The best reference is:
Understanding Locking in SQL Server:
http://msdn.microsoft.com/en-us/library/aa213039(SQL.80).aspx
(for SQL Server 2000)
Introduction to Locking in SQL Server: http://www.sqlteam.com/article/introduction-to-locking-in-sql-server
Isolation Levels in the Database Engine: http://msdn.microsoft.com/en-us/library/ms189122.aspx (for SQL server 2008, but 2005 version is available).
Good luck.
Your update statement (i.e one that changes data) will hold locks regardless of the isolation level and whether you have explicitly defined a transaction of not.
What you can control is the granularity of the locks by using query hints. So if the update is locking the entire table, then you can specify a query hint to only lock the affected rows (ROWLOCK hint). That is unless your query is updating the whole table of course.
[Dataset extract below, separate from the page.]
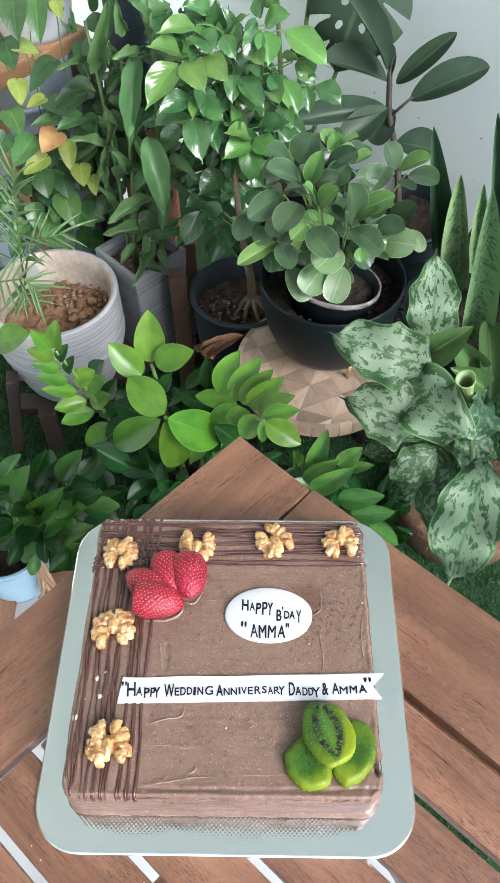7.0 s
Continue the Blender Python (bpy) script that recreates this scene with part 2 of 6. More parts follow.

So to answer your question, the first connection to request locks on a resource will hold those locks for the duration of the transaction. You can specify that a select does not hold locks by using the read uncommitted isolation level, statements that change data insert/update/delete always hold locks regardless. The next connection to request locks on the same resource will wait until the first has finished and will then hold its locks. Dead locking is a specific scenario where two connections are holding locks and each is waiting for the other connection's resource, to avoid the engine waiting forever, one connection is chosen as the deadlock victim.